LA SAGA RAY HARRYHAUSEN – Jason et les Argonautes
Article Cinéma du Vendredi 03 Novembre 2023
Par Pascal Pinteau
Jason et les Argonautes (Jason and the Argonauts) USA 1963 Réalisation: Don Chaffey. Scénario : Jan Reid et Beverley Cross d’après le poème épique d’Apollonios de Rhodes Les Argonautiques. Production : Charles H. Schneer. Effets visuels : Ray Harryhausen. Musique : Bernard Hermann. Avec : Todd Armstrong, Nancy Kovack, Gary Raymond, Honor Blackman. Couleurs . Distribution : Columbia. Durée : 1h44. L’histoire : Pendant son enfance, Jason échappe au massacre de sa famille fomenté par son oncle Pélias pour s’emparer du trône. Jason revient vingt ans plus tard pour faire valoir son droit de régner. Il sauve Pélias de la noyade sans savoir qu’il s’agit du meurtrier des siens et de l’usurpateur du trône. En revanche, Pélias a reconnu Jason. Il l’incite à aller chercher la toison d’or enchantée à l’autre bout du monde avant de défier son adversaire, espérant que Jason mourra pendant ce périlleux voyage. Le jeune homme accepte avec une telle bravoure que Zeus, qui l’observe du haut de l’Olympe, lui offre son aide. Il la refuse, s’attirant ainsi les bonnes grâces de la déesse Héra, qui va le conseiller. Jason fait construire le vaisseau Argo, et le dote d’une figure de proue qui honore Héra. Il recrute ensuite les meilleurs aventuriers grecs pour constituer son équipage, dont le célèbre Hercule. C’est ainsi que débute un périple extraordinaire, jalonné de confrontations avec des créatures défiant l’imagination…

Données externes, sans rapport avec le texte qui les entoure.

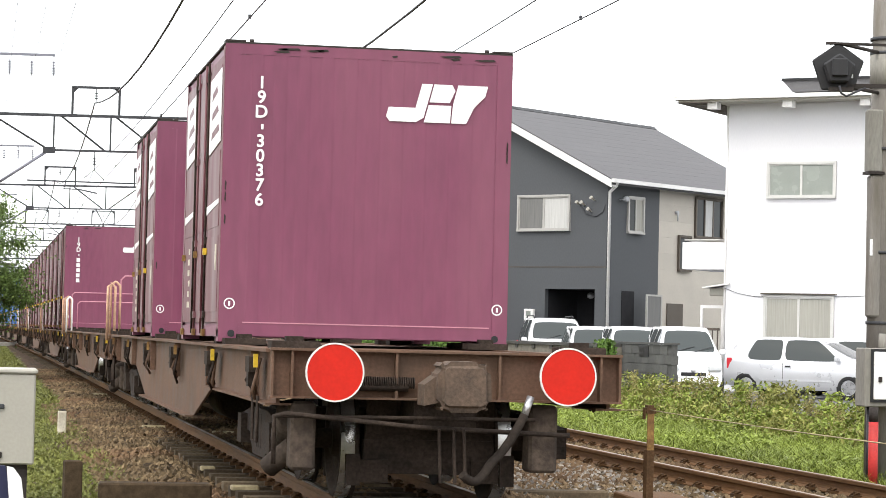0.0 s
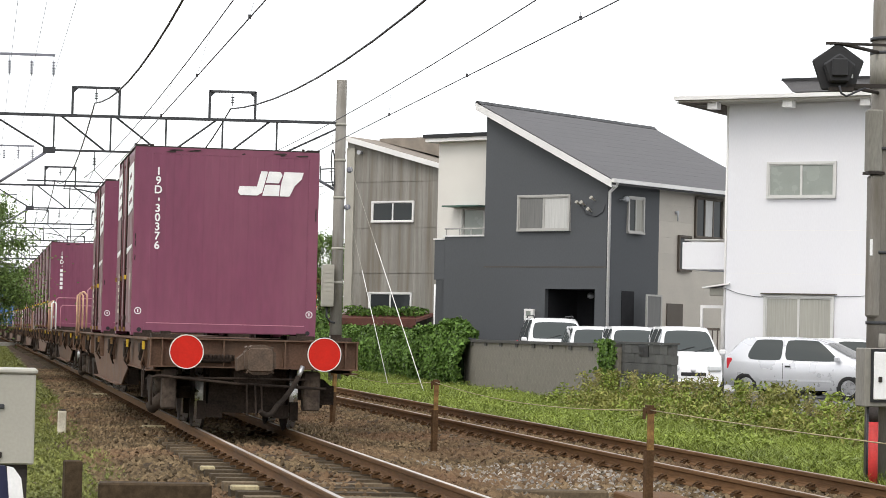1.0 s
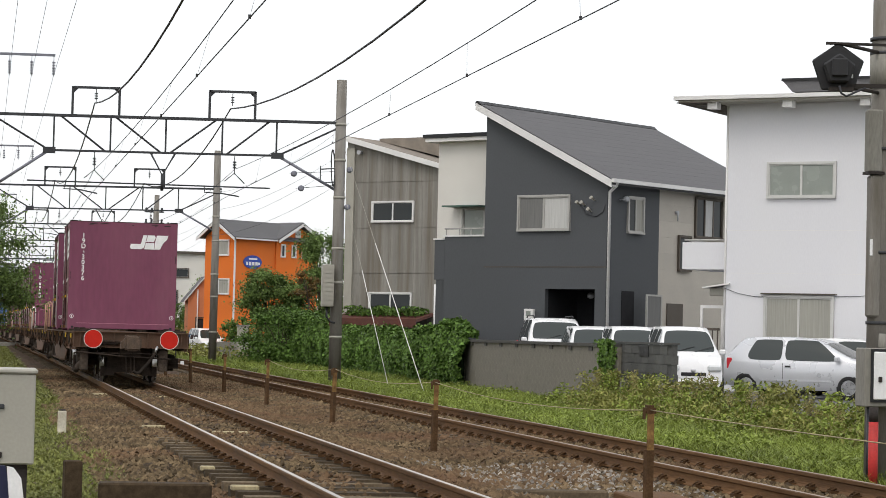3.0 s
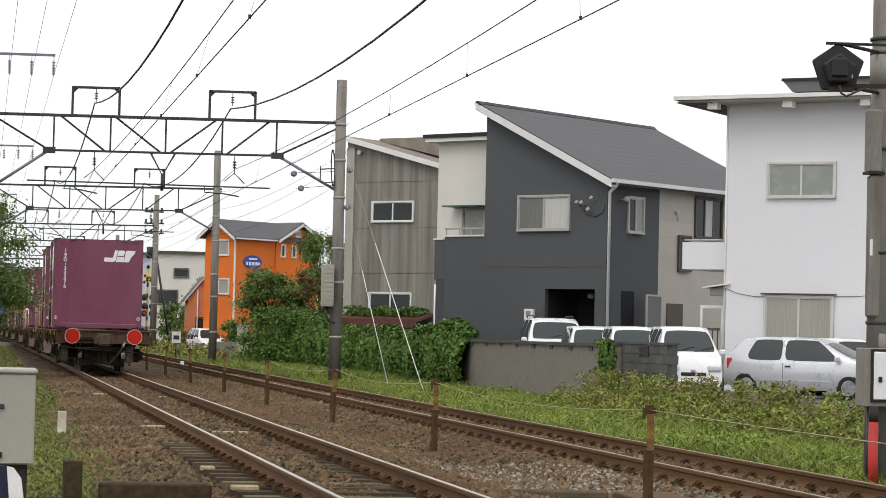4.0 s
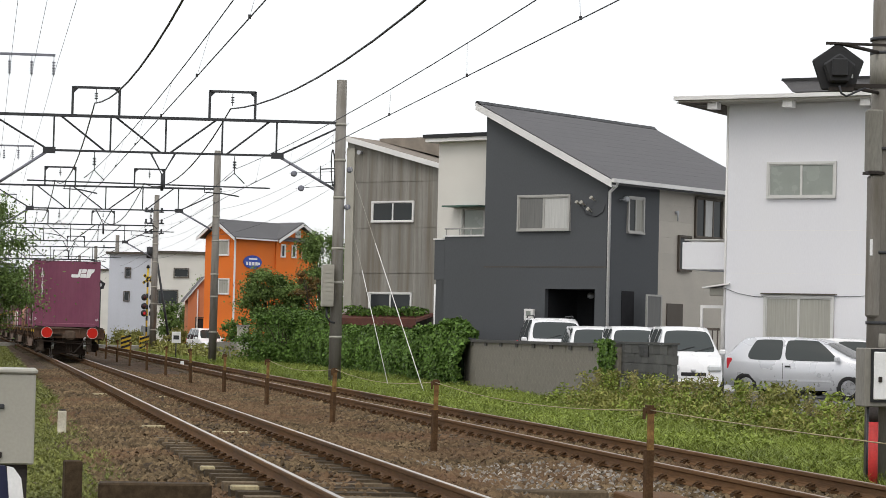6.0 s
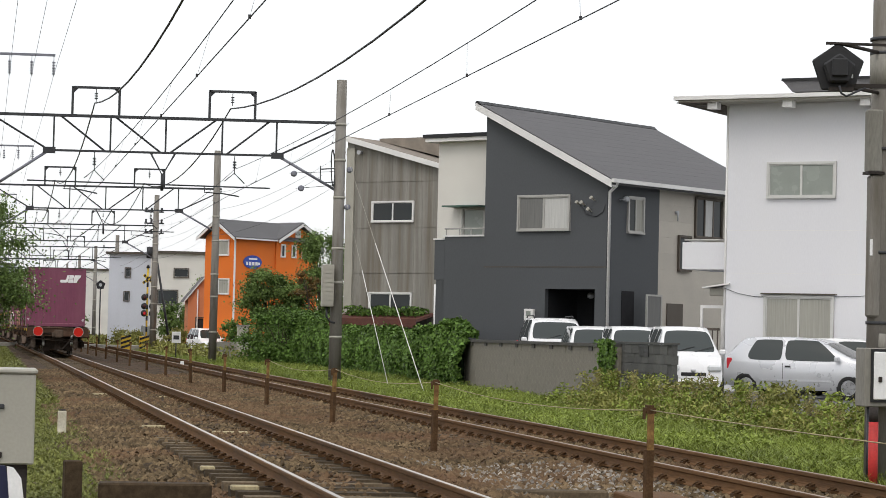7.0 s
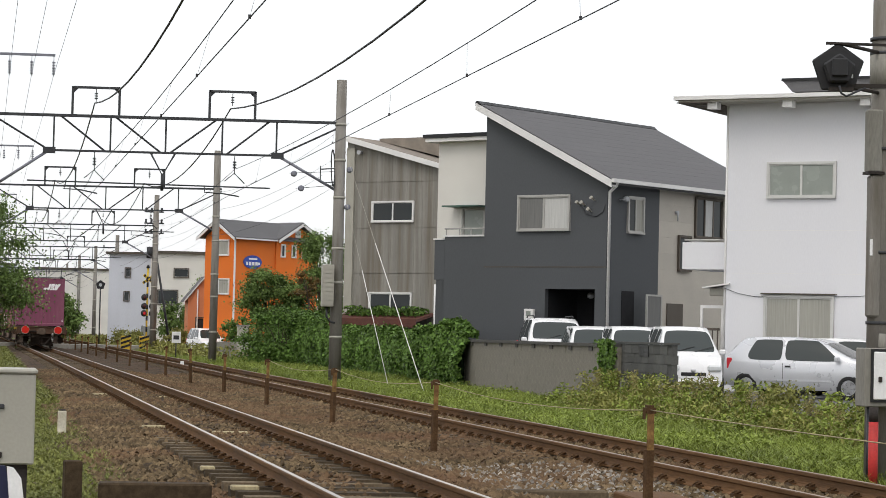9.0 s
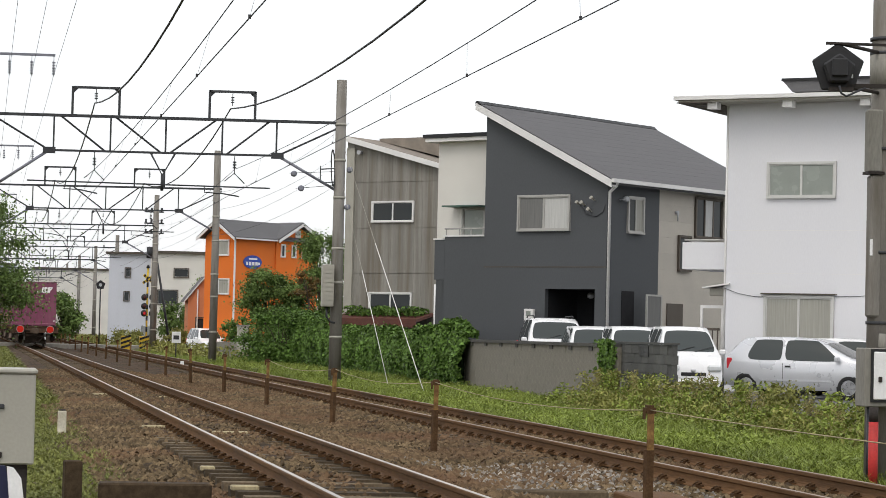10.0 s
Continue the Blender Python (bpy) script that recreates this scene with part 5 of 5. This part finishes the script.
# ---- line-side things ----
def marker_post(label):
    p = thing("marker_post", label, "post", group="posts between the tracks")
    bm = bmesh.new()
    prism(bm, [(-0.031, -0.03), (0.031, -0.03), (0.031, -0.02), (0.005, -0.02), (0.005, 0.03), (-0.005, 0.03), (-0.005, -0.02), (-0.031, -0.02)], "z", -0.35, 0.60)
    part("stake", bm, "post_yellow", p, "rusty steel stake with faded yellow paint")
    part("cap", boxes((-0.045, 0.045, -0.035, 0.035, 0.57, 0.62), (-0.03, 0.03, -0.025, 0.025, 0.62, 0.64), (-0.055, -0.045, -0.02, 0.02, 0.52, 0.60)), "rust", p, "rusty cap holding the rope")
    part("stake_foot", boxes((-0.033, 0.033, -0.032, 0.032, -0.35, 0.26)), "rust", p)
    return p


POST_Y = [10.3, 19.6, 29.4, 38.0, 46.9, 55.5, 64.5, 73.5, 82.5, 91.5, 100.5, 110, 119, 128, 137, 146, 155, 164, 173]
P0 = marker_post("rusty steel stake with faded yellow paint between the tracks")
P0.matrix_basis = pose(2.42, POST_Y[1], 0, 0, 0, 12)
for k, y in enumerate(POST_Y):
    if k != 1:
        copy_thing(P0, pose(2.42 + RNG.normal(0, 0.02), y, RNG.normal(0, 0.015), RNG.normal(0, 1.2), RNG.normal(0, 1.2), RNG.uniform(0, 40)))
for k, (a, b) in enumerate(zip(POST_Y[:-1], POST_Y[1:])):
    if k < 4:
        span("boundary_rope", "thin grey rope strung between the stakes", [(2.42, a, 0.60), (2.42, b, 0.60)], [0.10 if k else 0.02], 0.0045, "cover", group="ropes between the stakes")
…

La genèse d’un chef d’œuvre du Fantastique
Tous les dieux de l’Olympe semblent s’être penchés sur le berceau de ce film depuis sa conception, comme s’ils étaient flattés de l’hommage que l’on s’apprêtait à leur rendre. Et pourtant, Ray ne s’était guère passionné pour les mythes grecs que ses professeurs lui avaient enseignés. Mais après avoir lu les œuvres des grands auteurs du fantastique et de la science-fiction pendant son adolescence, il redécouvre les légendes antiques avec un autre regard : celui d’un animateur en herbe qui visualise déjà les scènes extraordinaires que l’on pourrait créer autour des créatures mythologiques. Cette idée ne le quitte pas, et même si les péplums italiens des années 50 et 60 abordent ce sujet, la manière simpliste dont les gorgones et autres minotaures y sont représentés n’entame en rien le potentiel de leur transposition en Dynamation. Ray explique sa vision à Schneer à la fin des années 50, et après l’accueil plutôt tiède réservé à L’ILE MYSTERIEUSE, les deux associés décident de s’atteler à l’adaptation de l’histoire de Persée. Mais celle-ci est complexe. Après avoir lu l’intégralité des légendes grecques, ils optent pour un récit plus simple et qui offre plus d’options de scènes spectaculaires : celui de Jason et la toison d’or. Cette idée est présentée en décembre 1960 à la direction de la Columbia, qui valide son développement. L’histoire de la quête de Jason est riche en créatures, mais il faut la fluidifier et mieux lier ses péripéties pour obtenir une continuité allant crescendo.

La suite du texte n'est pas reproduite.